Information shown ->
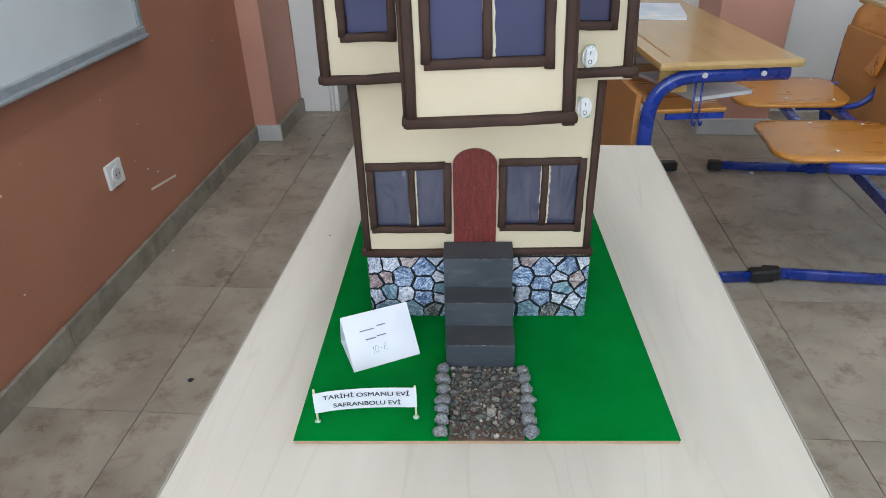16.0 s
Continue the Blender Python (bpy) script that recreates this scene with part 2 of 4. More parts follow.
M_SHELFBACK = surf("brown_shelf_back", (0.105, 0.07, 0.045), (0.14, 0.095, 0.06), 6, 0.6)
M_DARK = surf("dark_corridor", (0.02, 0.024, 0.022), (0.035, 0.04, 0.037), 4, 0.8)


def film_material(name, wrinkle, scale, stretch):
    """Thin violet film: glossy, hazy, and partly see-through to a lamp behind it."""
    m = bpy.data.materials.new(name)
    m.use_nodes = True
    t = m.node_tree
    n, k = t.nodes, t.links
    out = n["Material Output"]
    bsdf = n["Principled BSDF"]
    co = n.new("ShaderNodeTexCoord")
    info = n.new("ShaderNodeObjectInfo")
    add = n.new("ShaderNodeVectorMath")
    k.new(co.outputs["Object"], add.inputs[0])
    k.new(info.outputs["Random"], add.inputs[1])
    mp = n.new("ShaderNodeMapping")
    mp.inputs["Scale"].default_value = stretch
    mp.inputs["Rotation"].default_value = (0, radians(20), 0)
    k.new(add.outputs[0], mp.inputs["Vector"])
    wave = n.new("ShaderNodeTexNoise")
    wave.inputs["Scale"].default_value, wave.inputs["Detail"].default_value, wave.inputs["Distortion"].default_value = scale, 2.0, 1.2
    k.new(mp.outputs[0], wave.inputs["Vector"])
    b = n.new("ShaderNodeBump")
    b.inputs["Strength"].default_value, b.inputs["Distance"].default_value = wrinkle, 0.010
    k.new(wave.outputs["Fac"], b.inputs["Height"])
    mix = n.new("ShaderNodeMix")
    mix.data_type = "RGBA"
    mix.inputs[6].default_value, mix.inputs[7].default_value = (0.058, 0.060, 0.111, 1), (0.094, 0.098, 0.158, 1)
    k.new(wave.outputs["Fac"], mix.inputs[0])
    k.new(mix.outputs[2], bsdf.inputs["Base Color"])
    bsdf.inputs["Roughness"].default_value = 0.22
    bsdf.inputs["Coat Weight"].default_value, bsdf.inputs["Coat Roughness"].default_value, bsdf.inputs["Coat IOR"].default_value = 1.0, 0.16, 1.6
    bsdf.inputs["Specular IOR Level"].default_value = 1.0
    bsdf.inputs["Sheen Weight"].default_value, bsdf.inputs["Sheen Roughness"].default_value = 0.30, 0.4
    k.new(b.outputs[0], bsdf.inputs["Normal"])
    haze = n.new("ShaderNodeBsdfTranslucent")
    haze.inputs["Color"].default_value = (0.50, 0.48, 0.80, 1)
    clear = n.new("ShaderNodeBsdfRefraction")
    clear.inputs["Color"].default_value = (0.50, 0.50, 0.85, 1)
    clear.inputs["Roughness"].default_value, clear.inputs["IOR"].default_value = 0.72, 1.35
    through_ = n.new("ShaderNodeMixShader")
    through_.inputs[0].default_value = 0.80
    k.new(haze.outputs[0], through_.inputs[1])
    k.new(clear.outputs[0], through_.inputs[2])
    ms = n.new("ShaderNodeMixShader")
    ms.inputs[0].default_value = 0.40
    k.new(bsdf.outputs[0], ms.inputs[1])
    k.new(through_.outputs[0], ms.inputs[2])
    k.new(ms.outputs[0], out.inputs["Surface"])
    return m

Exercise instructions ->
Restate exactly, please, only the lines between the start of the data and the line containing "0.037), 4, 0.8)", both ends included, skipping the pictures.

Completed task ->
16.0 s
Continue the Blender Python (bpy) script that recreates this scene with part 2 of 4. More parts follow.
M_SHELFBACK = surf("brown_shelf_back", (0.105, 0.07, 0.045), (0.14, 0.095, 0.06), 6, 0.6)
M_DARK = surf("dark_corridor", (0.02, 0.024, 0.022), (0.035, 0.04, 0.037), 4, 0.8)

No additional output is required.